#### Request:
Would you extract the whole listing below and retype it exactly?

#### Given data:
------------------------------
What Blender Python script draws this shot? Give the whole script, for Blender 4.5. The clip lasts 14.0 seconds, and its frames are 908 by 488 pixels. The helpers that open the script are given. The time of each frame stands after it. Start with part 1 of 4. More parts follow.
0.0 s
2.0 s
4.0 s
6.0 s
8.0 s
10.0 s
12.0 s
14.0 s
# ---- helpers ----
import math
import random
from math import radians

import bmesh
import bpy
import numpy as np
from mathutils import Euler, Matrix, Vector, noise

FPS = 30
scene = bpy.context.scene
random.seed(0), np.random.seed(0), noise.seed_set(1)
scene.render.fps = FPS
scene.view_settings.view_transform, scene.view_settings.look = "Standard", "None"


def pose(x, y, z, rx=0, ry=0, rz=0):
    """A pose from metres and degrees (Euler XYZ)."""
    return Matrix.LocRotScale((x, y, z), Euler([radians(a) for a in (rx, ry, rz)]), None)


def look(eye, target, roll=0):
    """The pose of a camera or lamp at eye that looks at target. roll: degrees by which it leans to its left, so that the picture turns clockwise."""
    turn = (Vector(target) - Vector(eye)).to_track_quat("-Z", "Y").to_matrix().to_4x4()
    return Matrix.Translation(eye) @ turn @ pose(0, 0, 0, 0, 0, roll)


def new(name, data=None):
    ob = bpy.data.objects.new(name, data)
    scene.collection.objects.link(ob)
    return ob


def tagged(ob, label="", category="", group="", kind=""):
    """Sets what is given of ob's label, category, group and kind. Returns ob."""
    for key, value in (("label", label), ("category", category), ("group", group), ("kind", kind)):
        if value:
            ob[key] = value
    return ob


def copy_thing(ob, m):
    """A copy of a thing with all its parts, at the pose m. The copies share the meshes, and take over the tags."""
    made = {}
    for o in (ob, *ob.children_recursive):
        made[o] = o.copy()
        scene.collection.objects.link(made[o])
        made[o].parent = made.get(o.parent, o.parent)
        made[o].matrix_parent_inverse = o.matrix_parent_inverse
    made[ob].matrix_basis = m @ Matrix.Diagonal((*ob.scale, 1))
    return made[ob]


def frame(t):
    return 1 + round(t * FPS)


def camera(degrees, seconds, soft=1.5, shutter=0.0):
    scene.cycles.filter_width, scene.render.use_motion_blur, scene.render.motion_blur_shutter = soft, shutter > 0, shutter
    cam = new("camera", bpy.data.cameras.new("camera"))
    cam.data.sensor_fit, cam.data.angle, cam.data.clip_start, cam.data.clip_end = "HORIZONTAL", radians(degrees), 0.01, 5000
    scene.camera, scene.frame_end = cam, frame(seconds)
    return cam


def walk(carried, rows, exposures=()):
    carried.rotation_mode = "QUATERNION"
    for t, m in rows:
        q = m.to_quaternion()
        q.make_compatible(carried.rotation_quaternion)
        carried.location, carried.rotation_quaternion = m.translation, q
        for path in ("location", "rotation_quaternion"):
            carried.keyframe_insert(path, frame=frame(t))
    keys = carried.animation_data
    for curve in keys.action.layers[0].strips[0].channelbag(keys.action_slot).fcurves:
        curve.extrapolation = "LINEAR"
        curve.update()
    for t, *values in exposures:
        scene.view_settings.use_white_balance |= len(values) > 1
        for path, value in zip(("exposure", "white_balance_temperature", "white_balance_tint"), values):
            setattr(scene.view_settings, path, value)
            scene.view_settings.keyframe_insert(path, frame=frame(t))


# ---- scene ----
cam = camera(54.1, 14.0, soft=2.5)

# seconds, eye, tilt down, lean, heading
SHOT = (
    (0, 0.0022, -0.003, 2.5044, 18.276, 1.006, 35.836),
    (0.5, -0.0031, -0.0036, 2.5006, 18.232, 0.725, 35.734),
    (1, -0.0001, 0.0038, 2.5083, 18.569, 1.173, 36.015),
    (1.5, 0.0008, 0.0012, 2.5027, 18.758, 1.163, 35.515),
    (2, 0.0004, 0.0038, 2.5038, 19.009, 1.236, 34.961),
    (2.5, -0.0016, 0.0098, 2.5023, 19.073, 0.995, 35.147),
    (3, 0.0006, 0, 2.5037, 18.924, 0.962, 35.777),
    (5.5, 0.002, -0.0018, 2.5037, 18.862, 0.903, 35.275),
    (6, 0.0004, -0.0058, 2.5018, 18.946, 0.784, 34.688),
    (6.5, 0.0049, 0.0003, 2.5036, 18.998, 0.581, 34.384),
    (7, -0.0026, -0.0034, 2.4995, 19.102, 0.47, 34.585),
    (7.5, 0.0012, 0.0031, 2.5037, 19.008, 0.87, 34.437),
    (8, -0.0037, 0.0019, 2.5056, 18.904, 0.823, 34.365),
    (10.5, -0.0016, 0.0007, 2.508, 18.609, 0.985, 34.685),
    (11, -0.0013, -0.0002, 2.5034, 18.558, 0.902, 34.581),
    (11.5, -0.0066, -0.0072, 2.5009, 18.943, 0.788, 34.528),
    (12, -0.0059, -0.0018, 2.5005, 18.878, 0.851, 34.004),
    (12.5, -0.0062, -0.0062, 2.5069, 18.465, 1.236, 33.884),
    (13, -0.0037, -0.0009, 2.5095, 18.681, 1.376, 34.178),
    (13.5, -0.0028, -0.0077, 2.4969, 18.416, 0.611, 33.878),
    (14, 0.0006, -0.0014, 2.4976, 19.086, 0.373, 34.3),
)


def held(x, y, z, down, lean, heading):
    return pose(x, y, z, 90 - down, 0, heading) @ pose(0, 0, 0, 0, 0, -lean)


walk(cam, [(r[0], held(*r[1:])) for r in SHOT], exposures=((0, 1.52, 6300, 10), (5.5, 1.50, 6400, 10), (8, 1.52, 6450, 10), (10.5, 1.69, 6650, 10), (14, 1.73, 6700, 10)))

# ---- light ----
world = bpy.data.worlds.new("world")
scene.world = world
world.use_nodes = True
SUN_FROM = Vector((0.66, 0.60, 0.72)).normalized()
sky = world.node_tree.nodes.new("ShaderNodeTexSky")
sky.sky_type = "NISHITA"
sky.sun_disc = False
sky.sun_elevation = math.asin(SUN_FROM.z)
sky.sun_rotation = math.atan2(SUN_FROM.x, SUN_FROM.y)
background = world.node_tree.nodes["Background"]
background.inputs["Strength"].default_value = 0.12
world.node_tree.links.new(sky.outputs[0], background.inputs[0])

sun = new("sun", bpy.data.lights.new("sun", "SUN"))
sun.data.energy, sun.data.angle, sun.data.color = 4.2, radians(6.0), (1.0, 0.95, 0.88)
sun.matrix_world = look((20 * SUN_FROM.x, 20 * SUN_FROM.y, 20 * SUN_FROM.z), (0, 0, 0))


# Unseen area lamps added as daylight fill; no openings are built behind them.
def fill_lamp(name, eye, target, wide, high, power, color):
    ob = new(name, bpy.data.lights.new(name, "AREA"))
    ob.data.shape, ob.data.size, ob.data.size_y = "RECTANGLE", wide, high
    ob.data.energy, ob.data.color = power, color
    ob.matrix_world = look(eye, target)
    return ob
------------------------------
#### Solution below:
What Blender Python script draws this shot? Give the whole script, for Blender 4.5. The clip lasts 14.0 seconds, and its frames are 908 by 488 pixels. The helpers that open the script are given. The time of each frame stands after it. Start with part 1 of 4. More parts follow.
0.0 s
2.0 s
4.0 s
6.0 s
8.0 s
10.0 s
12.0 s
14.0 s
# ---- helpers ----
import math
import random
from math import radians

import bmesh
import bpy
import numpy as np
from mathutils import Euler, Matrix, Vector, noise

FPS = 30
scene = bpy.context.scene
random.seed(0), np.random.seed(0), noise.seed_set(1)
scene.render.fps = FPS
scene.view_settings.view_transform, scene.view_settings.look = "Standard", "None"


def pose(x, y, z, rx=0, ry=0, rz=0):
    """A pose from metres and degrees (Euler XYZ)."""
    return Matrix.LocRotScale((x, y, z), Euler([radians(a) for a in (rx, ry, rz)]), None)


def look(eye, target, roll=0):
    """The pose of a camera or lamp at eye that looks at target. roll: degrees by which it leans to its left, so that the picture turns clockwise."""
    turn = (Vector(target) - Vector(eye)).to_track_quat("-Z", "Y").to_matrix().to_4x4()
    return Matrix.Translation(eye) @ turn @ pose(0, 0, 0, 0, 0, roll)


def new(name, data=None):
    ob = bpy.data.objects.new(name, data)
    scene.collection.objects.link(ob)
    return ob


def tagged(ob, label="", category="", group="", kind=""):
    """Sets what is given of ob's label, category, group and kind. Returns ob."""
    for key, value in (("label", label), ("category", category), ("group", group), ("kind", kind)):
        if value:
            ob[key] = value
    return ob


def copy_thing(ob, m):
    """A copy of a thing with all its parts, at the pose m. The copies share the meshes, and take over the tags."""
    made = {}
    for o in (ob, *ob.children_recursive):
        made[o] = o.copy()
        scene.collection.objects.link(made[o])
        made[o].parent = made.get(o.parent, o.parent)
        made[o].matrix_parent_inverse = o.matrix_parent_inverse
    made[ob].matrix_basis = m @ Matrix.Diagonal((*ob.scale, 1))
    return made[ob]


def frame(t):
    return 1 + round(t * FPS)


def camera(degrees, seconds, soft=1.5, shutter=0.0):
    scene.cycles.filter_width, scene.render.use_motion_blur, scene.render.motion_blur_shutter = soft, shutter > 0, shutter
    cam = new("camera", bpy.data.cameras.new("camera"))
    cam.data.sensor_fit, cam.data.angle, cam.data.clip_start, cam.data.clip_end = "HORIZONTAL", radians(degrees), 0.01, 5000
    scene.camera, scene.frame_end = cam, frame(seconds)
    return cam


def walk(carried, rows, exposures=()):
    carried.rotation_mode = "QUATERNION"
    for t, m in rows:
        q = m.to_quaternion()
        q.make_compatible(carried.rotation_quaternion)
        carried.location, carried.rotation_quaternion = m.translation, q
        for path in ("location", "rotation_quaternion"):
            carried.keyframe_insert(path, frame=frame(t))
    keys = carried.animation_data
    for curve in keys.action.layers[0].strips[0].channelbag(keys.action_slot).fcurves:
        curve.extrapolation = "LINEAR"
        curve.update()
    for t, *values in exposures:
        scene.view_settings.use_white_balance |= len(values) > 1
        for path, value in zip(("exposure", "white_balance_temperature", "white_balance_tint"), values):
            setattr(scene.view_settings, path, value)
            scene.view_settings.keyframe_insert(path, frame=frame(t))


# ---- scene ----
cam = camera(54.1, 14.0, soft=2.5)

# seconds, eye, tilt down, lean, heading
SHOT = (
    (0, 0.0022, -0.003, 2.5044, 18.276, 1.006, 35.836),
    (0.5, -0.0031, -0.0036, 2.5006, 18.232, 0.725, 35.734),
    (1, -0.0001, 0.0038, 2.5083, 18.569, 1.173, 36.015),
    (1.5, 0.0008, 0.0012, 2.5027, 18.758, 1.163, 35.515),
    (2, 0.0004, 0.0038, 2.5038, 19.009, 1.236, 34.961),
    (2.5, -0.0016, 0.0098, 2.5023, 19.073, 0.995, 35.147),
    (3, 0.0006, 0, 2.5037, 18.924, 0.962, 35.777),
    (5.5, 0.002, -0.0018, 2.5037, 18.862, 0.903, 35.275),
    (6, 0.0004, -0.0058, 2.5018, 18.946, 0.784, 34.688),
    (6.5, 0.0049, 0.0003, 2.5036, 18.998, 0.581, 34.384),
    (7, -0.0026, -0.0034, 2.4995, 19.102, 0.47, 34.585),
    (7.5, 0.0012, 0.0031, 2.5037, 19.008, 0.87, 34.437),
    (8, -0.0037, 0.0019, 2.5056, 18.904, 0.823, 34.365),
    (10.5, -0.0016, 0.0007, 2.508, 18.609, 0.985, 34.685),
    (11, -0.0013, -0.0002, 2.5034, 18.558, 0.902, 34.581),
    (11.5, -0.0066, -0.0072, 2.5009, 18.943, 0.788, 34.528),
    (12, -0.0059, -0.0018, 2.5005, 18.878, 0.851, 34.004),
    (12.5, -0.0062, -0.0062, 2.5069, 18.465, 1.236, 33.884),
    (13, -0.0037, -0.0009, 2.5095, 18.681, 1.376, 34.178),
    (13.5, -0.0028, -0.0077, 2.4969, 18.416, 0.611, 33.878),
    (14, 0.0006, -0.0014, 2.4976, 19.086, 0.373, 34.3),
)


def held(x, y, z, down, lean, heading):
    return pose(x, y, z, 90 - down, 0, heading) @ pose(0, 0, 0, 0, 0, -lean)


walk(cam, [(r[0], held(*r[1:])) for r in SHOT], exposures=((0, 1.52, 6300, 10), (5.5, 1.50, 6400, 10), (8, 1.52, 6450, 10), (10.5, 1.69, 6650, 10), (14, 1.73, 6700, 10)))

# ---- light ----
world = bpy.data.worlds.new("world")
scene.world = world
world.use_nodes = True
SUN_FROM = Vector((0.66, 0.60, 0.72)).normalized()
sky = world.node_tree.nodes.new("ShaderNodeTexSky")
sky.sky_type = "NISHITA"
sky.sun_disc = False
sky.sun_elevation = math.asin(SUN_FROM.z)
sky.sun_rotation = math.atan2(SUN_FROM.x, SUN_FROM.y)
background = world.node_tree.nodes["Background"]
background.inputs["Strength"].default_value = 0.12
world.node_tree.links.new(sky.outputs[0], background.inputs[0])

sun = new("sun", bpy.data.lights.new("sun", "SUN"))
sun.data.energy, sun.data.angle, sun.data.color = 4.2, radians(6.0), (1.0, 0.95, 0.88)
sun.matrix_world = look((20 * SUN_FROM.x, 20 * SUN_FROM.y, 20 * SUN_FROM.z), (0, 0, 0))


# Unseen area lamps added as daylight fill; no openings are built behind them.
def fill_lamp(name, eye, target, wide, high, power, color):
    ob = new(name, bpy.data.lights.new(name, "AREA"))
    ob.data.shape, ob.data.size, ob.data.size_y = "RECTANGLE", wide, high
    ob.data.energy, ob.data.color = power, color
    ob.matrix_world = look(eye, target)
    return ob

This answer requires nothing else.